By now I knew the drill.  Put herbal pack in microwave, turn dial to the red line, wait for the ping, put in a fabric bag and roll.  Exactly the same procedure with SzeFu No.1 but with shoulders too.  I nearly suffered a coronary when told there would be a charge for each shoulder.  Some people can get away with just the one.   Mmm not gonna have much change from the $1000 I’d just taken out.

But I’ve started, so I’ll finish.  And my special subject is Pain.  I tried to play the ‘poor me’ card: unemployed, divorced, middle aged woman, alone with no family or friends here. But no can do.   Informed I was getting  super value.

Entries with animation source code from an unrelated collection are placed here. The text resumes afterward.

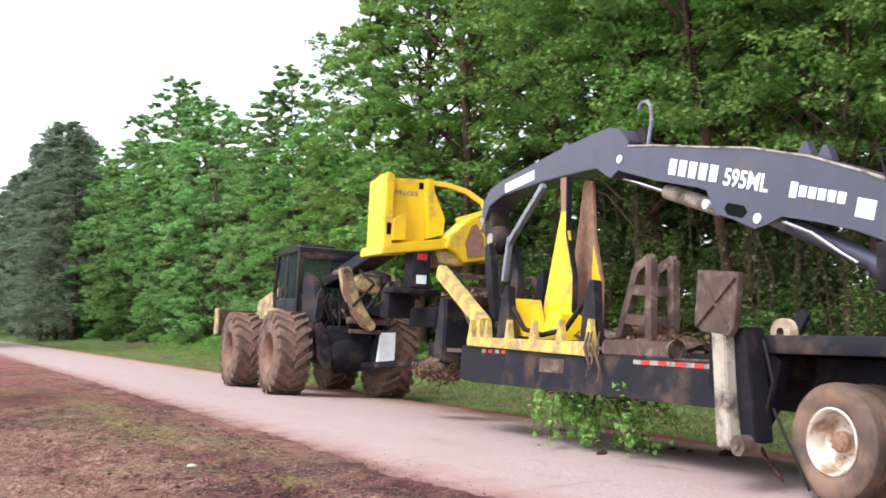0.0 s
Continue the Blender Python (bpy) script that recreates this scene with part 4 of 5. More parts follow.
    bmesh.ops.translate(bm, verts=bm.verts, vec=(-1.08, 3.58, 1.27))
    part("tube_flange", bm, M_RUST, t)
    # grey A-shaped bunk brackets
    for x in (-0.55, -0.22):
        bm = B()
        for a, b in (((5.55, 1.2), (5.12, 2.30)), ((4.80, 1.2), (4.86, 2.40)), ((5.14, 2.28), (4.84, 2.40)), ((5.36, 1.66), (4.84, 1.62)), ((5.22, 2.02), (4.86, 2.0))):
            beam(bm, (x, *a), (x, *b), 0.10, 0.13, 0.006)
        part("bunk_bracket", bm, M_RUST, t, "grey-brown ladder-like steel bracket")
    bm = B()
    beam(bm, (-0.45, 2.5, 1.42), (-0.45, 2.30, 1.72), 0.05, 0.14, 0.01)
    part("leaning_plate", bm, M_STEEL, t, "dark plate leaning behind the outrigger")
    # hoses and a drag chain
    for pts in ([(-1.3, -1.55, 0.9), (-1.42, -1.2, 0.45), (-1.45, -1.05, 0.12), (-1.48, -1.1, 0.02)], [(-1.2, 1.9, 0.75), (-1.28, 1.6, 0.45), (-1.25, 1.35, 0.06)],
                [(-1.26, -1.62, 1.3), (-1.05, -1.66, 0.75), (-0.72, -1.66, 0.72), (-0.5, -1.66, 0.92)], [(-1.25, 2.0, 1.4), (-1.3, 1.8, 1.0), (-1.28, 1.95, 0.6)]):
        bm = B()
        pipe(bm, pts, 0.016)
        part("hose", bm, M_HOSE, t)
    bm = B()
    lathe(bm, [(-0.05, 0.05), (-0.05, 0.14), (0.05, 0.14), (0.05, 0.05)], 16)
    bmesh.ops.translate(bm, verts=bm.verts, vec=(-1.0, 2.0, 1.48))
    part("rope_roll", bm, M_SAND, t, "small roll of pale strap")
    # gooseneck to the tractor
    bm = B()
    beam(bm, (0.2, 8.6, 1.05), (0.2, 12.6, 1.15), 0.5, 0.3, 0.02)
    beam(bm, (0.3, 12.4, 0.95), (0.3, 16.8, 0.72), 0.2, 0.14, 0.02)
    part("drawbar", bm, M_FRAME, t)
    bm = B()
    plate(bm, [(10.6, 0.95), (10.6, 2.0), (10.8, 2.05), (11.0, 1.0)], -0.67, -0.58, 0, 0.008)
    plate(bm, [(-0.65, 0.95), (-0.65, 2.0), (0.1, 2.0), (0.1, 0.95)], 10.55, 10.65, 1, 0.008)
    part("front_shield", bm, M_STEEL, t, "dark upright shield plate")
    return t


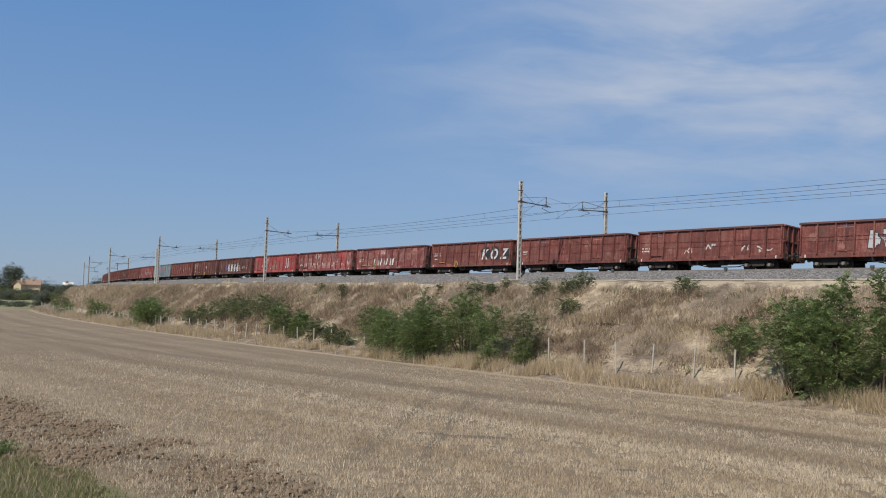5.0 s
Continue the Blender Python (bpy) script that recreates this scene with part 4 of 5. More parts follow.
def bogie(parent, x, base=1.8, frame_mat=None):
    """Two-axle bogie: side frames, bolster, axle boxes, springs, wheels."""
    b = part("bogie", shared(("bogie", base), lambda: Shape().box(-0.25, 0.25, -1.02, 1.02, 0.48, 0.86, 0.03).box(-base / 2 - 0.35, base / 2 + 0.35, -0.1, 0.1, 0.5, 0.6), UNDER), UNDER, parent, m=pose(x, 0, 0))
    for y in (-1.05, 1.05):
        def side():
            k = base / 2
            s = Shape().prism([(-k - 0.42, 0.72), (-k + 0.3, 0.72), (-0.45, 0.40), (0.45, 0.40), (k - 0.3, 0.72), (k + 0.42, 0.72), (k + 0.42, 0.86), (-k - 0.42, 0.86)], -0.07, 0.07)
            for xx in (-k, k):
                s.box(xx - 0.16, xx + 0.16, -0.13, 0.13, 0.33, 0.62, 0.03)
                for q in (-0.24, 0.24):
                    s.rod((xx + q, 0, 0.42), (xx + q, 0, 0.74), 0.075, 8)
            return s
        part("side_frame", shared(("side_frame", base), side, UNDER), UNDER, b, m=pose(0, y, 0))
    for xx in (-base / 2, base / 2):
        for y in (-1.2, 1.2):
            part("axle_box_cover", shared(("axle_box_cover",), lambda: Shape().rod((0, -0.03, 0), (0, 0.03, 0), 0.11, 10), BOXGREY), BOXGREY, b, m=pose(xx, y, 0.48))
        for y in (-0.75, 0.75):
            part("wheel", shared(("wheel",), wheel_shape, UNDER), UNDER, b, m=pose(xx, y, 0.46))
        part("axle", shared(("axle",), lambda: Shape().rod((0, -0.95, 0), (0, 0.95, 0), 0.08, 8), UNDER), UNDER, b, m=pose(xx, 0, 0.46))
    return b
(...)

Fast forward to the left shoulder.  The wise Master declared my arm stiff from having  all the lymph nodes removed.  I know, I was there.  Without knowing GOH had touched a raw nerve.  To lose a part of you which defines your femininity at the tender age of 36 with no family history is about as truamatic as it gets.  For me.  Well meaning people remind me how lucky I am compared to the starving kids in Africa.  True it sucks for them but that don’t take away my suffering .

I clung onto GOH like driftwood, drowning in my own brand of hell.  The boss to his credit did not bat an eyelid as if this was perfectly normal.  I spurted out my sorry tale for the millionth time and the Wise One told me, ‘It’s not him who rejected you but you who don’t want him anymore.  He was too stupid to appreciate your love.   Better to  find out  you married the wrong man now than on your deathbed.  You are young enough to begin anew.’

He surprised me with his tenderness presenting me with a box of pastries.  I cried harder.   He went on to invite me to lunch with them the next day.   The tears kept flowing …  Even grumpy overworked Chinese Doctors can show you compassion when the man you would have taken a bullet for didn’t.

I knew what he said made sense in my head but for the very first time my heart conceded.  I came to have my neck and back sorted and left with a mended heart.  Chinese Doctors Rule O.K.  I am a believer.